Offshore wind installation requires specialized vessels:

  • Wind Turbine Installation Vessel (WTIV): Self-propelled jack-up vessels with large cranes (800–2,500 tonne capacity) capable of lifting turbine components (tower sections, nacelle, blades) at heights exceeding 150 m. The US market is developing purpose-built WTIVs (Dominion Energy's Charybdis, Eneti's Voltaire) due to Jones Act requirements limiting foreign-flagged vessels from working between US ports.
  • Feeder barges: Barges transporting turbine components from staging ports to WTIV; reduces WTIV port time (which is the critical-path resource in offshore wind construction scheduling).
  • Cable lay vessels (CLVs): Specialized vessels carrying large reels (up to 7,000 tonnes) of submarine cable with dynamic positioning for precision cable laying and burial.
  • Crew Transfer Vessels (CTVs): Fast catamaran vessels (25–30 knots) transporting O&M technicians from shore to turbines in sea states up to Hs 1.5 m.
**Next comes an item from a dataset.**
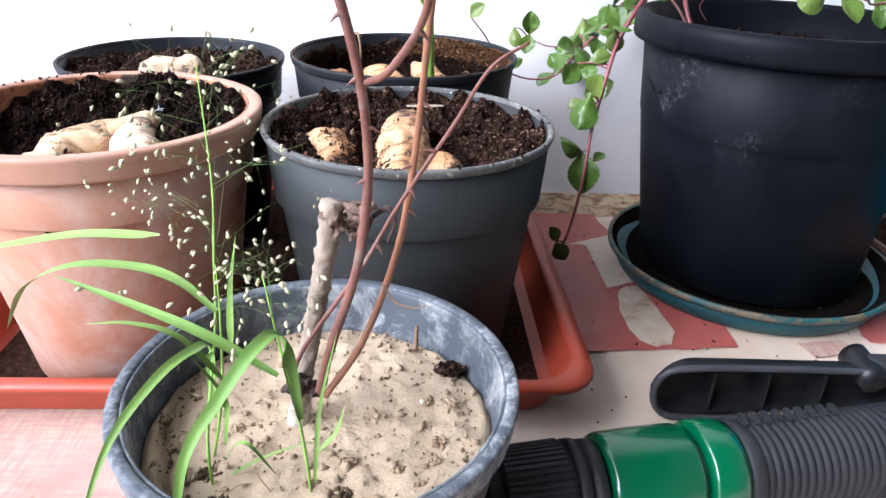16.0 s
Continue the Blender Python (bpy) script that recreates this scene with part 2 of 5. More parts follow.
def woven_print(name, pink, rose, cream):
    """Faded print on woven plastic: short strokes across two broad tones."""
    mat, n, l, b = shader(name, 0.42, 0.45)
    c = mix(n, l, ramp(n, l, noise_tex(n, l, coords(n, l, (1, 1.6, 1)), 9, 4, 0.6, 0.8), band(0.4, 0.58)), pink, rose)
    strokes = ramp(n, l, noise_tex(n, l, coords(n, l, (3, 1.4, 1)), 75, 6, 0.7), band(0.42, 0.72))
    weft = noise_tex(n, l, coords(n, l, (1, 9, 1)), 60, 3, 0.6)
    warp = noise_tex(n, l, coords(n, l, (9, 1, 1)), 60, 3, 0.6)
    threads = ramp(n, l, mix(n, l, 0.5, weft, warp), band(0.44, 0.58))
    area = ramp(n, l, noise_tex(n, l, coords(n, l), 8, 3), band(0.38, 0.58))
    c = mix(n, l, mix(n, l, 1.0, mix(n, l, 0.6, strokes, threads), area, "MULTIPLY"), c, cream)
    dirt = ramp(n, l, noise_tex(n, l, coords(n, l), 260, 3), band(0.7, 0.76))
    l.new(mix(n, l, dirt, c, (0.25, 0.15, 0.11)), b.inputs["Base Color"])
    weave = noise_tex(n, l, coords(n, l, (8, 1, 1)), 140, 2)
    bump(n, l, b, weave, 0.2, 0.0004)
    return mat


def rubbed_black():
    """Black plastic, rubbed chalky grey in a few places under the rim, faint blue sheen."""
    mat, n, l, b = shader("big_black_plastic", 0.46, 0.075)
    v = coords(n, l)
    tone = mix(n, l, noise_tex(n, l, v, 14, 5), (0.002, 0.0026, 0.004), (0.005, 0.006, 0.0085))
    streaks = ramp(n, l, noise_tex(n, l, v, 340, 12, 0.85, 0.1), band(0.5, 0.7))
    broad = ramp(n, l, noise_tex(n, l, v, 70, 4, 0.6), band(0.38, 0.6))
    streaks = mix(n, l, 1.0, streaks, broad, "MULTIPLY")
    haze = ramp(n, l, noise_tex(n, l, v, 38, 6, 0.7), band(0.4, 0.7))
    col = mix(n, l, mix(n, l, 1.0, haze, (0.08, 0.08, 0.08), "MULTIPLY"), tone, (0.05, 0.055, 0.064))
    for at, size, grey in (((-0.0645, -0.008, 0.106), 0.011, 0.1), ((-0.0583, -0.0317, 0.1145), 0.0125, 0.26), ((-0.059, -0.0265, 0.1), 0.005, 0.35), ((-0.0605, -0.0216, 0.0925), 0.004, 0.45), ((-0.032, -0.0545, 0.084), 0.007, 0.25), ((-0.0444, -0.0446, 0.0792), 0.008, 0.12), ((0.0036, -0.066, 0.11), 0.012, 0.12)):
        d = n.new("ShaderNodeVectorMath")
        d.operation = "DISTANCE"
        l.new(v, d.inputs[0])
        d.inputs[1].default_value = at
        near = ramp(n, l, d.outputs["Value"], [(0.25 * size, (1, 1, 1)), (1.25 * size, (0, 0, 0))])
        col = mix(n, l, mix(n, l, 1.0, near, streaks, "MULTIPLY"), col, (grey * 0.72, grey * 0.74, grey * 0.76))
    fleck = ramp(n, l, noise_tex(n, l, v, 330, 2), band(0.76, 0.79))
    l.new(mix(n, l, fleck, col, (0.09, 0.09, 0.09)), b.inputs["Base Color"])
    r = n.new("ShaderNodeMapRange")
    r.inputs["To Min"].default_value, r.inputs["To Max"].default_value = 0.34, 0.62
    l.new(noise_tex(n, l, v, 60, 5), r.inputs[0])
    l.new(r.outputs[0], b.inputs["Roughness"])
    bump(n, l, b, noise_tex(n, l, v, 260, 4), 0.1, 0.0004)
    return mat


M = {}
M["plaster"] = worn("wall_paint", (0.83, 0.803, 0.792), (0.775, 0.75, 0.742), (0.7, 0.66, 0.62), 0.72, 9, 0.62, 0.86, 420, 0.25, 0.2, 14)
M["concrete"] = worn("concrete", (0.27, 0.26, 0.25), (0.22, 0.21, 0.2), (0.15, 0.14, 0.13), 0.85, 8)
M["speck"] = worn("fly_speck", (0.16, 0.14, 0.13), (0.1, 0.09, 0.085), (0.06, 0.055, 0.05), 0.8)
M["ochre"] = worn("ochre_stain", (0.55, 0.41, 0.2), (0.62, 0.5, 0.32), (0.42, 0.3, 0.14), 0.8, 200)
M["stone"] = worn("mottled_stone", (0.52, 0.42, 0.28), (0.42, 0.28, 0.14), (0.17, 0.08, 0.035), 0.55, 70, 0.47, 0.56, 500, 0.4, 0.3, 75)
M["sheet"] = worn("sheet_cream", (0.6, 0.47, 0.36), (0.66, 0.56, 0.45), (0.42, 0.28, 0.18), 0.42, 35, 0.6, 0.85, 400, 0.45, 0.15, 40)
M["sheet_pink"] = woven_print("sheet_pink", (0.38, 0.175, 0.15), (0.45, 0.285, 0.24), (0.55, 0.45, 0.34))
M["sheet_red"] = worn("sheet_red", (0.37, 0.085, 0.07), (0.43, 0.125, 0.1), (0.27, 0.11, 0.075), 0.42, 40, 0.6, 0.8, 400, 0.45, 0.15, 45)
M["sheet_grey"] = worn("sheet_grey", (0.27, 0.22, 0.22), (0.33, 0.27, 0.26), (0.5, 0.4, 0.33), 0.42, 50, 0.6, 0.8, 400, 0.45, 0.15, 60)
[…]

CTVs are the primary personnel access method for near-shore projects.
  • Service Operation Vessels (SOVs): Larger vessels with gangway systems (motion-compensated walkways) capable of personnel transfer at Hs 2.5–3.0 m. SOVs provide accommodation for technicians working on projects too far offshore for daily CTV access from shore.
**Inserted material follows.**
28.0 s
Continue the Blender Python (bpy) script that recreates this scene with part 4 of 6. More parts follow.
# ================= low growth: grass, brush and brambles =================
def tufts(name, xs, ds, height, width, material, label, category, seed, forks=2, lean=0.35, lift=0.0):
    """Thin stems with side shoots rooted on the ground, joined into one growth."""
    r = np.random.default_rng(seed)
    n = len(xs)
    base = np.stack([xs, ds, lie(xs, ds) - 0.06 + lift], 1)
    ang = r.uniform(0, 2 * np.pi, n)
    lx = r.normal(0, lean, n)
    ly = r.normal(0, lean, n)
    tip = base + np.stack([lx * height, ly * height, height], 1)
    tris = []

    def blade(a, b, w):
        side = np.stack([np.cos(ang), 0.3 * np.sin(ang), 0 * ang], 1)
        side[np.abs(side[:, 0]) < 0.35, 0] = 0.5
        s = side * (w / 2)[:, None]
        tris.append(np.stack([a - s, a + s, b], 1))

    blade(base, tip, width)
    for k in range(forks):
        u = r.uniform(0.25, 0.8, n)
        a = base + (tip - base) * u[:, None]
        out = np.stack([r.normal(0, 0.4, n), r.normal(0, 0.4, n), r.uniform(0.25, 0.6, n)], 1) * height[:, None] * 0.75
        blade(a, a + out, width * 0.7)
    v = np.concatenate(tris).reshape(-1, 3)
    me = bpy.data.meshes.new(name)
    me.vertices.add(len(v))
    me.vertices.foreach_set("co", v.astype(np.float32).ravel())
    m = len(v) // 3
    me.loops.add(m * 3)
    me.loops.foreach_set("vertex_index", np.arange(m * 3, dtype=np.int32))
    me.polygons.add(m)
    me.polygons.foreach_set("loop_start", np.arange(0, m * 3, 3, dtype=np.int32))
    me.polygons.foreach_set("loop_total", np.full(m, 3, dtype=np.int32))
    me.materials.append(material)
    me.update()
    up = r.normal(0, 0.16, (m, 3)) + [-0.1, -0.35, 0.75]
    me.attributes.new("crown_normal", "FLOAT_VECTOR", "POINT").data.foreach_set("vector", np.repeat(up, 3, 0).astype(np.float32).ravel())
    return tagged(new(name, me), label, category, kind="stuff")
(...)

Offshore Wind O&M Strategies

Operations and maintenance represent 25–35% of offshore wind LCOE over a project's 25–30 year operational life. Key O&M strategies include:

  • Condition monitoring systems (CMS): Continuous vibration monitoring of gearbox, main bearing, and generator bearings detects developing faults 2–6 months before failure, enabling planned maintenance rather than reactive repair. SCADA data analytics (machine learning anomaly detection) is increasingly integrated with CMS for fleet-wide predictive maintenance.
  • Helicopter access: For urgent repairs or when sea state prevents vessel access, technicians may be transported by helicopter. Helicopter hoisting operations are weather-dependent and costly but essential for critical component access.
  • Autonomous inspection: Inspection-class ROVs (remotely operated vehicles) and aerial drones inspect underwater foundation corrosion, scour development around monopile bases, and above-water blade surface condition. Automated blade inspection drones reduce inspection cost by 60–80% versus rope-access technicians.
  • Corrosion protection: Offshore steel structures use cathodic protection (impressed current or sacrificial anode systems) combined with marine coatings (ISO 12944 corrosion category C5-M/Im2) to achieve 25+ year service life in aggressive saltwater environments.